Les exilés fiscaux se font désirer

Mardi 19 mai 2009

Mardi 19 Mai 2009

Les exilés fiscaux se font désirer

Par Mathieu DESLANDES

Le Journal du Dimanche

Les « clients » ne se pressent pas de pousser les portes de Bercy. Un mois après l’ouverture d’un guichet spécial visant à rapatrier en France les fortunes évaporées dans les paradis fiscaux, le premier bilan, sur lequel doit communiquer Eric Woerth mardi, est loin d’être mirifique. Le nombre de dossiers en cours de constitution atteint seulement la trentaine…

Les cagnottes ont du mal à sortir de leurs cachettes. Voilà bientôt un mois que Bercy a ouvert son guichet spécial pour favoriser un « rapatriement massif » de l’argent placé par des contribuables français dans des paradis fiscaux. Mais les fraudeurs se font prier pour rentrer. Selon nos informations, le nombre de dossiers en cours de constitution atteint péniblement la trentaine. Même si l’un d’entre eux concerne un gros poisson à 50 millions d’euros, on est loin des milliards attendus.

Un retard à l’allumage d’autant plus gênant qu’Eric Woerth, le ministre du Budget, doit présenter un premier bilan mardi prochain. Lundi dernier, son cabinet s’est donc fendu d’une séance de « retape » auprès d’une assemblée de banquiers, de notaires et d’avocats, histoire de les encourager à « faire la publicité du dispositif » à leurs clients. Et de leur rappeler le deal : les repentis devront rembourser les impôts non prescrits (six années d’impôt sur la fortune, trois années d’impôt sur le revenu, plus les intérêts de retard) mais ne seront pas poursuivis en justice. Reste que le coming out est douloureux.

Les trésors cachés des ancêtres

« Des clients nous appellent de cabines téléphoniques avec un nom d’emprunt.
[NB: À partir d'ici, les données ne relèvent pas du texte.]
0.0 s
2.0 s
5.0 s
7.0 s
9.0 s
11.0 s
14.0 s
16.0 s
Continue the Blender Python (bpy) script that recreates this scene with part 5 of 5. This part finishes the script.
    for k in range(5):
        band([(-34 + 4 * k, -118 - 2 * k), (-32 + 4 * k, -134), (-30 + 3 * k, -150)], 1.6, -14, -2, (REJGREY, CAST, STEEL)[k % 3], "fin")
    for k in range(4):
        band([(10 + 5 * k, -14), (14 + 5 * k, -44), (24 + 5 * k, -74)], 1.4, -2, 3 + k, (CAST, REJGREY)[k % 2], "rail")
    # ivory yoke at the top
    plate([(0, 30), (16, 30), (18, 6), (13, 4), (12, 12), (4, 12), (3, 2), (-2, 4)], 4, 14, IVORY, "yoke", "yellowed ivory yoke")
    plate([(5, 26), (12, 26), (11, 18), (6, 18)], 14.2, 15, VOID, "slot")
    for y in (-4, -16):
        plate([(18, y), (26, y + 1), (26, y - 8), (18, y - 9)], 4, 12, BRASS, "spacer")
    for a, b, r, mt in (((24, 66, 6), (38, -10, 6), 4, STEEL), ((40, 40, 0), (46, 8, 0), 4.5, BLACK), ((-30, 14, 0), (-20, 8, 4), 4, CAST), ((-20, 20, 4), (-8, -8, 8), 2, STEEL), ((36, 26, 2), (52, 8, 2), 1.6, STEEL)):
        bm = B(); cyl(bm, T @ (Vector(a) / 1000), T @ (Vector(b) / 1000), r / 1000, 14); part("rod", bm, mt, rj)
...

Ils nous expliquent que c’est la première fois qu’ils parlent de l’existence de leurs comptes cachés à quelqu’un », raconte Pierre Dedieu, avocat au cabinet Francis Lefebvre. Extrêmement prudents, jaloux de leur anonymat, ceux qui envisagent une sortie du bois envoient des juristes se renseigner à leur place à Bercy. Ceux qui ont hérité de comptes occultes ont peur, en se dévoilant, de mouiller leurs frères et soeurs. Certains craignent de se retrouver pour l’éternité dans le collimateur du fisc. D’autres s’imaginent qu’ils découvriront toujours un moyen de tromper l’ennemi. Malgré le sentiment d’insécurité croissant pour les fraudeurs induit par l’entrée en vigueur progressive des engagements de bonne conduite pris par les paradis fiscaux à l’occasion du dernier G20. A les entendre, cette attitude serait encouragée par leurs propres banquiers, ces gestionnaires de comptes établis sur les rives du lac Léman, pas pressés de voir partir leurs clients…
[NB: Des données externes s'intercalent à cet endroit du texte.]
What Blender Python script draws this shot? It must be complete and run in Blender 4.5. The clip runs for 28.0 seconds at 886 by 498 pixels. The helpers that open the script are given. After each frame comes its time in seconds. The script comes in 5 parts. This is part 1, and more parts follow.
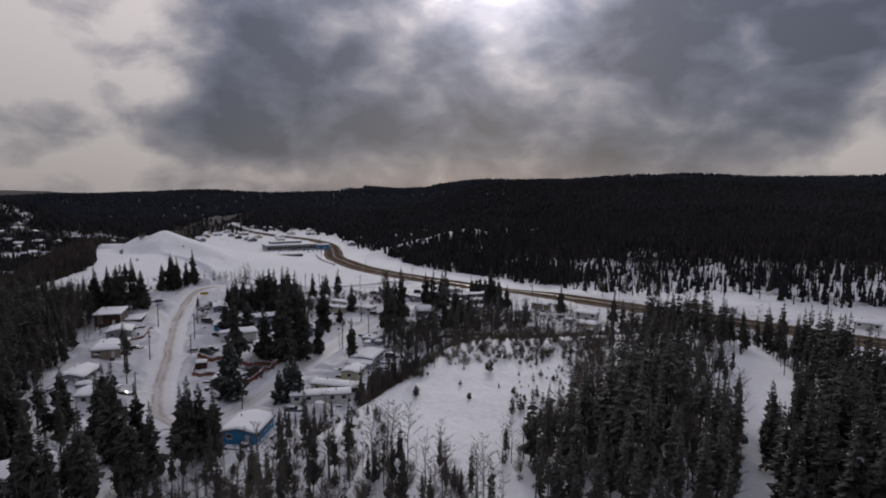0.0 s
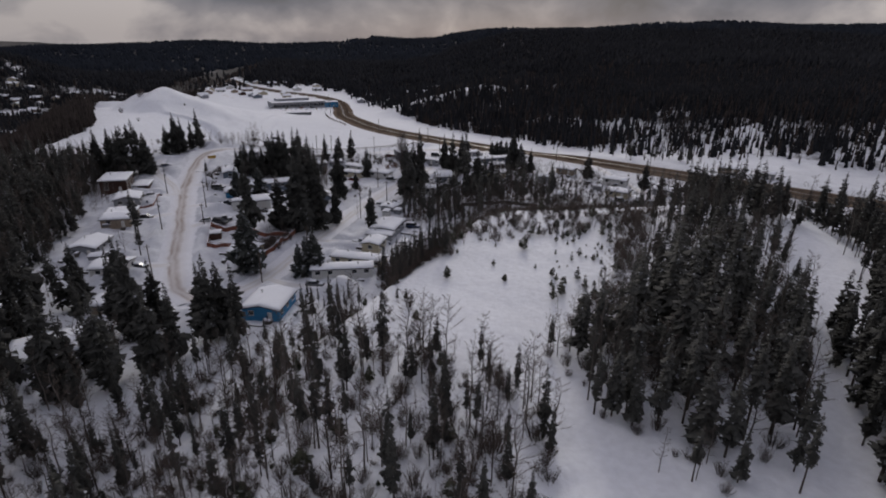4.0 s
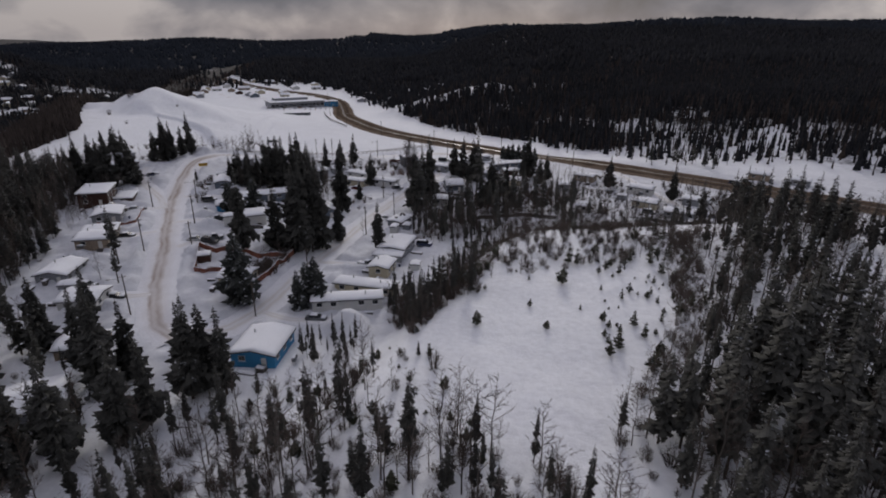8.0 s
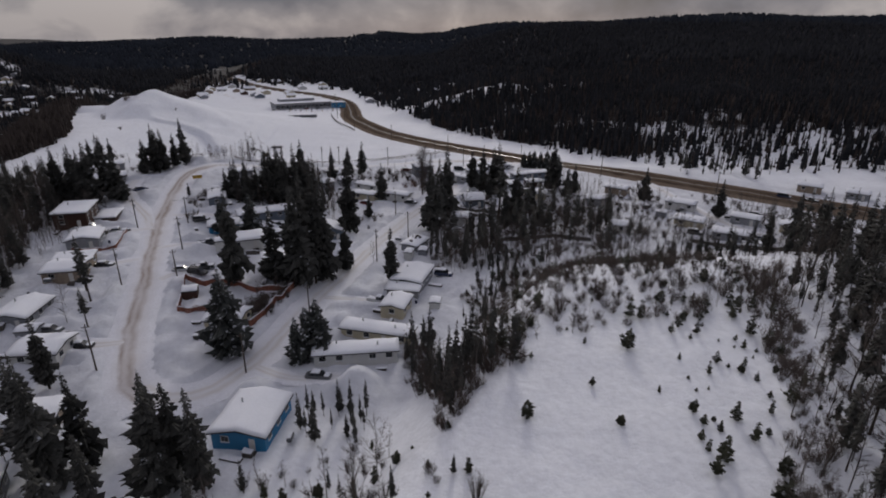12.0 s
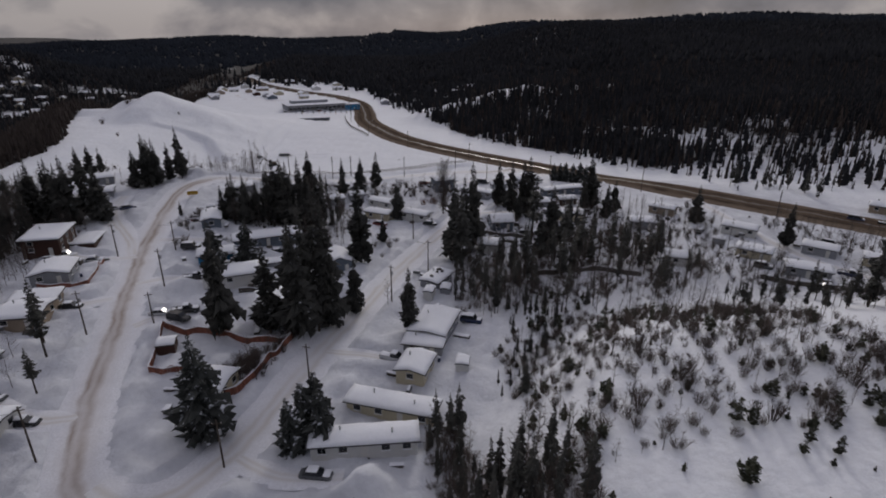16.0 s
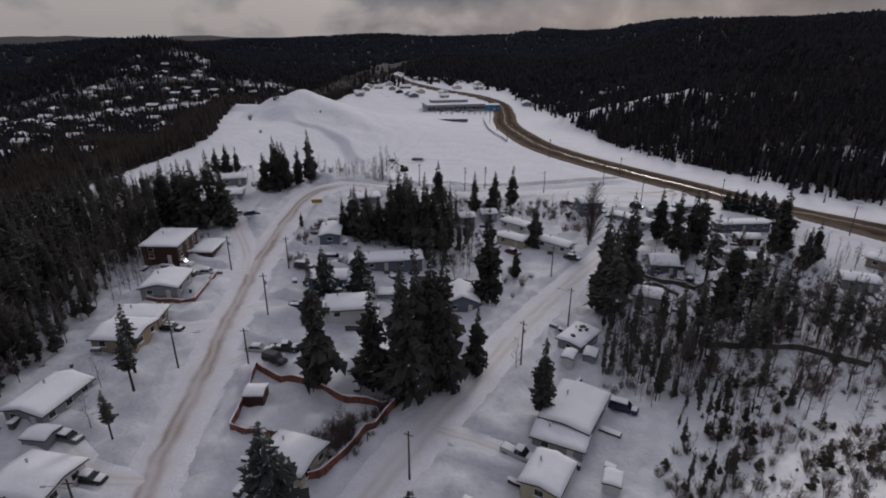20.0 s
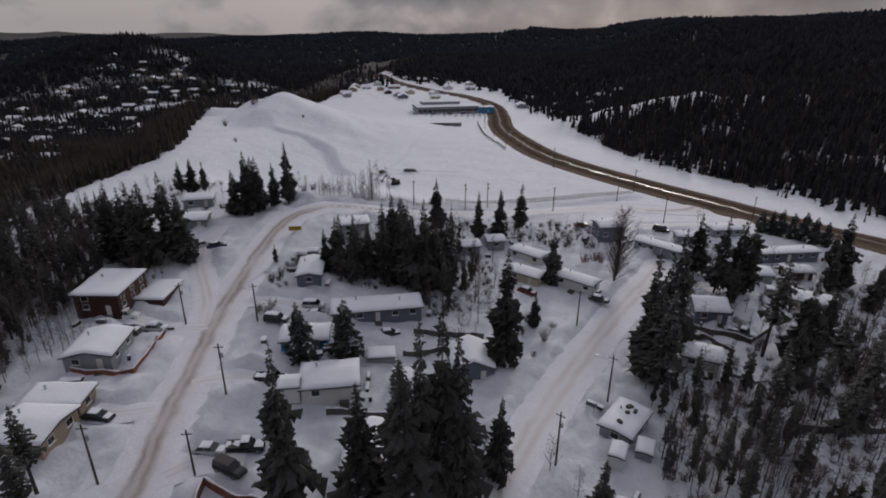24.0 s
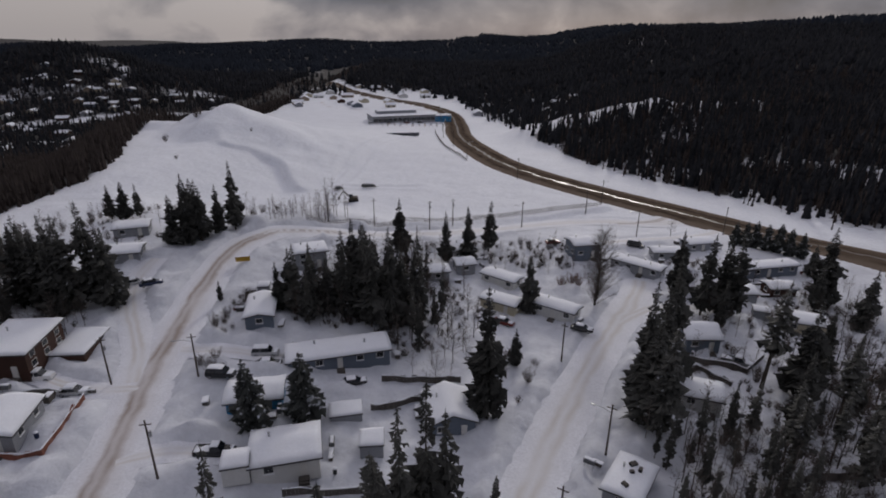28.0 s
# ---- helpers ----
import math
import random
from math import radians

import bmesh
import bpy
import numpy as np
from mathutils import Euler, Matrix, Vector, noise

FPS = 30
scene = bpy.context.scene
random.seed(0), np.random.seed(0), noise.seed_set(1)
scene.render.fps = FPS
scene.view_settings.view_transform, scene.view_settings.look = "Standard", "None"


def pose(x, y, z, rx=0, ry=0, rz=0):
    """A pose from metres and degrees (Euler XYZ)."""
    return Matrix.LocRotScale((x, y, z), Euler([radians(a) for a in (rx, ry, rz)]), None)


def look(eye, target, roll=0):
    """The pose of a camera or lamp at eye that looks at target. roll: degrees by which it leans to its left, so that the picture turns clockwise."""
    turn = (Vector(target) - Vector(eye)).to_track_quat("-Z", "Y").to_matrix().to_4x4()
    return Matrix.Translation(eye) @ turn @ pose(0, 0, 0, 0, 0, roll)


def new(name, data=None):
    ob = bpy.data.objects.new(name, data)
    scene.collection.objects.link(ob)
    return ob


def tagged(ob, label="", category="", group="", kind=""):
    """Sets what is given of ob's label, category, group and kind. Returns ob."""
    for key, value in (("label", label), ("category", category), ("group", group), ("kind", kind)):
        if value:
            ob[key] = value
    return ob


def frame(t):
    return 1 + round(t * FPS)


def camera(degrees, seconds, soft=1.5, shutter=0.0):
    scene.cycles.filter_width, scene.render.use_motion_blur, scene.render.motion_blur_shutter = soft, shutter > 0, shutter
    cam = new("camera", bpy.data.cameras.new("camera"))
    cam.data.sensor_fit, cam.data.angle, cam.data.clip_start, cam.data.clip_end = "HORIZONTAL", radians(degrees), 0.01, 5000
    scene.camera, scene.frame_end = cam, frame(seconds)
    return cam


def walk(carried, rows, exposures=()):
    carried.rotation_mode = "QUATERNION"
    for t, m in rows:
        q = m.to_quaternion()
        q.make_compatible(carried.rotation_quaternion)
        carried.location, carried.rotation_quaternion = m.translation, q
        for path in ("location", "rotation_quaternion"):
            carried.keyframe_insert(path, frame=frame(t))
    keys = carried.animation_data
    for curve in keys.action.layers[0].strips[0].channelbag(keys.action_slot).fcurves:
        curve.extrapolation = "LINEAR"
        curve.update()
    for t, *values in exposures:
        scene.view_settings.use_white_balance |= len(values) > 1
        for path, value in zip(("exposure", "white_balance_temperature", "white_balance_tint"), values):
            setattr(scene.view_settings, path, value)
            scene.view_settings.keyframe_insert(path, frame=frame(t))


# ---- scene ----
cam = camera(77.79, 28.0, soft=1.9)
# seconds, eye (x, y, z), then turn to the left, tilt and lean in degrees
PATH = [
    (0, 27.98, -30.67, 54.04, -1.03, -6.35, 0.68),
    (0.5, 27.55, -29.24, 54.03, -0.94, -6.31, 0.61),
    (1, 27.15, -27.82, 54.01, -0.88, -11.42, 0.54),
    (1.5, 26.71, -26.38, 54.02, -0.80, -18.42, 0.50),
    (2, 26.21, -24.86, 54.05, -0.64, -21.00, 0.45),
    (2.5, 25.64, -23.29, 54.09, -0.36, -21.10, 0.45),
    (3, 25.04, -21.63, 54.12, -0.22, -21.09, 0.57),
    (3.5, 24.41, -19.91, 54.14, -0.10, -21.02, 0.66),
    (5.5, 21.94, -11.62, 54.15, -0.27, -21.13, 0.67),
    (6, 21.33, -9.32, 54.14, -0.29, -21.16, 0.65),
    (6.5, 20.78, -6.95, 54.13, -0.29, -21.17, 0.62),
    (7, 20.25, -4.44, 54.11, -0.27, -21.20, 0.63),
    (7.5, 19.72, -1.78, 54.09, -0.25, -21.28, 0.49),
    (8, 19.20, 0.96, 54.05, -0.21, -21.31, 0.53),
    (8.5, 18.69, 3.66, 54.02, -0.12, -21.31, 0.47),
    (9, 18.18, 6.24, 53.97, 0.02, -21.30, 0.44),
    (9.5, 17.68, 8.87, 53.91, 0.04, -21.24, 0.43),
    (10, 17.15, 11.59, 53.89, -0.00, -21.22, 0.45),
    (10.5, 16.67, 14.41, 53.92, -0.02, -21.29, 0.47),
    (11, 16.22, 17.34, 54.00, 0.12, -21.37, 0.42),
    (11.5, 15.80, 20.29, 54.07, 0.36, -21.44, 0.34),
    (12, 15.41, 23.29, 54.17, 0.62, -21.51, 0.30),
    (12.5, 14.98, 26.38, 54.28, 0.87, -21.52, 0.32),
    (14.5, 13.35, 38.57, 54.28, 1.70, -21.43, 0.36),
    (15, 12.87, 41.60, 54.22, 1.80, -21.51, 0.33),
    (15.5, 12.42, 44.66, 54.21, 1.94, -21.59, 0.27),
    (16, 12.01, 47.76, 54.23, 2.15, -21.62, 0.29),
    (16.5, 11.60, 50.87, 54.27, 2.32, -21.63, 0.28),
    (17, 11.18, 54.01, 54.33, 6.45, -21.70, 0.28),
    (17.5, 10.69, 57.17, 54.39, 15.37, -21.80, 0.32),
    (18, 10.08, 60.31, 54.40, 16.66, -21.78, 0.29),
    (18.5, 9.35, 63.44, 54.37, 16.57, -21.78, 0.23),
    (19, 8.50, 66.59, 54.31, 16.51, -21.79, 0.17),
    (19.5, 7.52, 69.71, 54.24, 16.42, -21.78, 0.21),
    (20, 6.44, 72.82, 54.18, 16.26, -21.85, 0.21),
    (20.5, 5.28, 75.86, 54.09, 16.03, -21.89, 0.24),
    (21, 4.12, 78.91, 54.04, 15.86, -21.94, 0.28),
    (21.5, 2.90, 81.97, 54.02, 15.72, -22.00, 0.30),
    (23.5, -2.45, 93.79, 54.02, 15.09, -21.98, 0.53),
    (24, -3.79, 96.76, 54.03, 14.95, -22.00, 0.48),
    (24.5, -5.11, 99.83, 54.04, 14.90, -22.03, 0.48),
    (25, -6.26, 102.70, 54.04, 14.91, -21.98, 0.47),
    (25.5, -7.19, 105.15, 54.06, 14.81, -22.02, 0.37),
    (26, -7.89, 107.01, 54.07, 13.95, -22.30, 0.45),
    (26.5, -8.37, 108.16, 54.05, 12.62, -22.51, 0.70),
    (27, -8.65, 108.71, 54.02, 11.19, -22.51, 0.71),
    (27.5, -8.80, 108.86, 54.03, 10.36, -21.77, 0.61),
    (28, -8.90, 108.91, 54.06, 10.26, -21.32, 0.42),
]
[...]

Qui rentre, alors ? Qu’est-ce qui pousse à sauter le pas ? Il y a d’abord les vicissitudes des destins individuels. Un contribuable fortuné, en pleine procédure de divorce, a décidé de clarifier sa situation : son épouse, au courant de l’existence d’un compte bien garni, s’était lancée dans un chantage à la dénonciation. Il y a la crise : les amateurs de placements à risques ont vu leurs avoirs fondre ; il est temps de puiser dans la réserve. Les autres expliquent qu’ils ont hérité de trésors cachés par leurs ancêtres : de grands industriels qui ont mis leur fortune au secret en 1929, en 1936, en 1939, en 1968 ou en 1981 ; des victimes des nazis qui ont caché leurs biens dans les années 1930 ou encore « des petits commerçants qui avaient l’habitude de passer en Suisse des valises de billets par peur atavique de l’Etat », relève Philippe Durand, avocat chez Landwell.
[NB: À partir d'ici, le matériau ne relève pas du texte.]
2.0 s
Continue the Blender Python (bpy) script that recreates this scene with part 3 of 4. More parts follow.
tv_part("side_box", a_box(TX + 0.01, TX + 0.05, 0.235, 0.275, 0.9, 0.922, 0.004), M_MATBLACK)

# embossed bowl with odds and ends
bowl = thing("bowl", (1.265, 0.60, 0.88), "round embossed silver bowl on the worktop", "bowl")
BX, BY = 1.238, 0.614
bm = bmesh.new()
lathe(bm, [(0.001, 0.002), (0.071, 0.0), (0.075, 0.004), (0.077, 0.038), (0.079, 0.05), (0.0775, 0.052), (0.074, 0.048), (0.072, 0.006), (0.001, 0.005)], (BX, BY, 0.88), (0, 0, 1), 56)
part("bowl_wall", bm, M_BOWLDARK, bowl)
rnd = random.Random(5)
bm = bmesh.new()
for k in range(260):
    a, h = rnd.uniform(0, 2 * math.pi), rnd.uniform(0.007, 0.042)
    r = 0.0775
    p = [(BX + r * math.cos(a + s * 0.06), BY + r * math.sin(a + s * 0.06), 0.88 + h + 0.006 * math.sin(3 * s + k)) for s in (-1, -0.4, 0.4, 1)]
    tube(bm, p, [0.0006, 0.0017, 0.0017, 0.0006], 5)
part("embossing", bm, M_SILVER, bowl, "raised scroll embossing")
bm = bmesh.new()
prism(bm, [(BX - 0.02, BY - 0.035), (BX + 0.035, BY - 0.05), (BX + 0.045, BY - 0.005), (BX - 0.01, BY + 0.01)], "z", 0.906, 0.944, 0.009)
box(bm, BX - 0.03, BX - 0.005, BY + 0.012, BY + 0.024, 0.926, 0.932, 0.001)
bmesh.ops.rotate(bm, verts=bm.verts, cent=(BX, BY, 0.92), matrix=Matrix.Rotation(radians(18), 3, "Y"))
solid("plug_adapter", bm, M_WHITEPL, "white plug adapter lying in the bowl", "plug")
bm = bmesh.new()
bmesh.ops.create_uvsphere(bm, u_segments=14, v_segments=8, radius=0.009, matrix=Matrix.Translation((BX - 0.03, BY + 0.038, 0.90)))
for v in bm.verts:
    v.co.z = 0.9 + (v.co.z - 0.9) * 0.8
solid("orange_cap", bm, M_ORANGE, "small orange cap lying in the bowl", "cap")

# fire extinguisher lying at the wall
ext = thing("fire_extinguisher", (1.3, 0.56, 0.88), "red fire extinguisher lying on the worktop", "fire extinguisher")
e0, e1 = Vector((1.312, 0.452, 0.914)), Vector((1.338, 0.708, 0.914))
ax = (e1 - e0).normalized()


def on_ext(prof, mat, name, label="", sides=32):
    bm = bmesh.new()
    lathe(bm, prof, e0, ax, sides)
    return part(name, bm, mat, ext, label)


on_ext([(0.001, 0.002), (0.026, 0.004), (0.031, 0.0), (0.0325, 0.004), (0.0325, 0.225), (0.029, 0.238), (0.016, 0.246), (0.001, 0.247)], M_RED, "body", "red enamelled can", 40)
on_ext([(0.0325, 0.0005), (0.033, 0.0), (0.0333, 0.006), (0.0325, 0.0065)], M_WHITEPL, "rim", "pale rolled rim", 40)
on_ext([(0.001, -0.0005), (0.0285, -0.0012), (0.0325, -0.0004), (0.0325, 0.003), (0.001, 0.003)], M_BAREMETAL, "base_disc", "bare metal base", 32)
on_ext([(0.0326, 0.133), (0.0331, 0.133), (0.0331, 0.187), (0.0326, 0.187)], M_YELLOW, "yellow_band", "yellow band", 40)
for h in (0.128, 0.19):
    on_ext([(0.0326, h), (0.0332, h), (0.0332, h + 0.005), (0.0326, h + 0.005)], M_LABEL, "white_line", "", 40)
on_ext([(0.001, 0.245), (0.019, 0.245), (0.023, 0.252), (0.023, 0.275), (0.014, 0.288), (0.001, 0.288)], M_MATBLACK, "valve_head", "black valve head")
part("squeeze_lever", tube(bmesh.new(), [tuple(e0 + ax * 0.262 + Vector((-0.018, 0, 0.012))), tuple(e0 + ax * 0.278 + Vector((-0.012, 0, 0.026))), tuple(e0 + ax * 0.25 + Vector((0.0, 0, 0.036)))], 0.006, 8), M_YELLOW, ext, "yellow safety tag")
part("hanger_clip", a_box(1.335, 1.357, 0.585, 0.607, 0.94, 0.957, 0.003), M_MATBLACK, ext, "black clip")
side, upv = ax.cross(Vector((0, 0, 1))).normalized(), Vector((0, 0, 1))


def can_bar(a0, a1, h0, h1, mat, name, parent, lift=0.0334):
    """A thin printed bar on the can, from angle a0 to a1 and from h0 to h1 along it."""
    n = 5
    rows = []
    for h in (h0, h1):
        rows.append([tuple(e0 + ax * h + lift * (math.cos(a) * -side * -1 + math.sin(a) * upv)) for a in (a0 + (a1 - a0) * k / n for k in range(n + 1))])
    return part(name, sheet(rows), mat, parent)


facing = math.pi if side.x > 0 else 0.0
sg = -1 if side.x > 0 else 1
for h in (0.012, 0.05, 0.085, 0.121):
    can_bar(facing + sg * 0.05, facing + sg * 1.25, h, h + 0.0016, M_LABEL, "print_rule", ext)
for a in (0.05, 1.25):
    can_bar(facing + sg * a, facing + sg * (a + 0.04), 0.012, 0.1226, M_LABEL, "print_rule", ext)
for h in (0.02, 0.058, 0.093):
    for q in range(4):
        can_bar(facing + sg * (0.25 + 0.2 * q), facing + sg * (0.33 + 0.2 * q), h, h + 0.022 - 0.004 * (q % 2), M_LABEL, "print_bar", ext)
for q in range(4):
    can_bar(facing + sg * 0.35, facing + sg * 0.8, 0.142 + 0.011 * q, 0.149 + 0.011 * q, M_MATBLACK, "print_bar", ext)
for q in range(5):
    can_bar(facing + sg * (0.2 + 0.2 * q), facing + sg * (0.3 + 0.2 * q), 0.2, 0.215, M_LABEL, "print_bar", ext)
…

Eric Woerth peut aussi remercier l’ennui, ce terrible ennui qui finit par gagner certains exilés fiscaux et accélérer leur retour de Suisse ou de Belgique… Cet allié providentiel ne suffit pourtant pas à regarnir abondamment les caisses de l’Etat. Le ministère du Budget envisage donc des assouplissements. Pour l’avocate Manon Sieraczek, l’Etat devrait « renoncer à traiter les repentis comme des fraudeurs et les voir comme des citoyens participant à l’effort de redressement de leur pays en période de crise ». On n’en est pas encore là. Mais Bercy fera ce qu’il faudra. Deux ans après le bouclier fiscal, qui n’avait pas fait revenir grand monde, cette mesure-ci doit impérativement être couronnée de succès.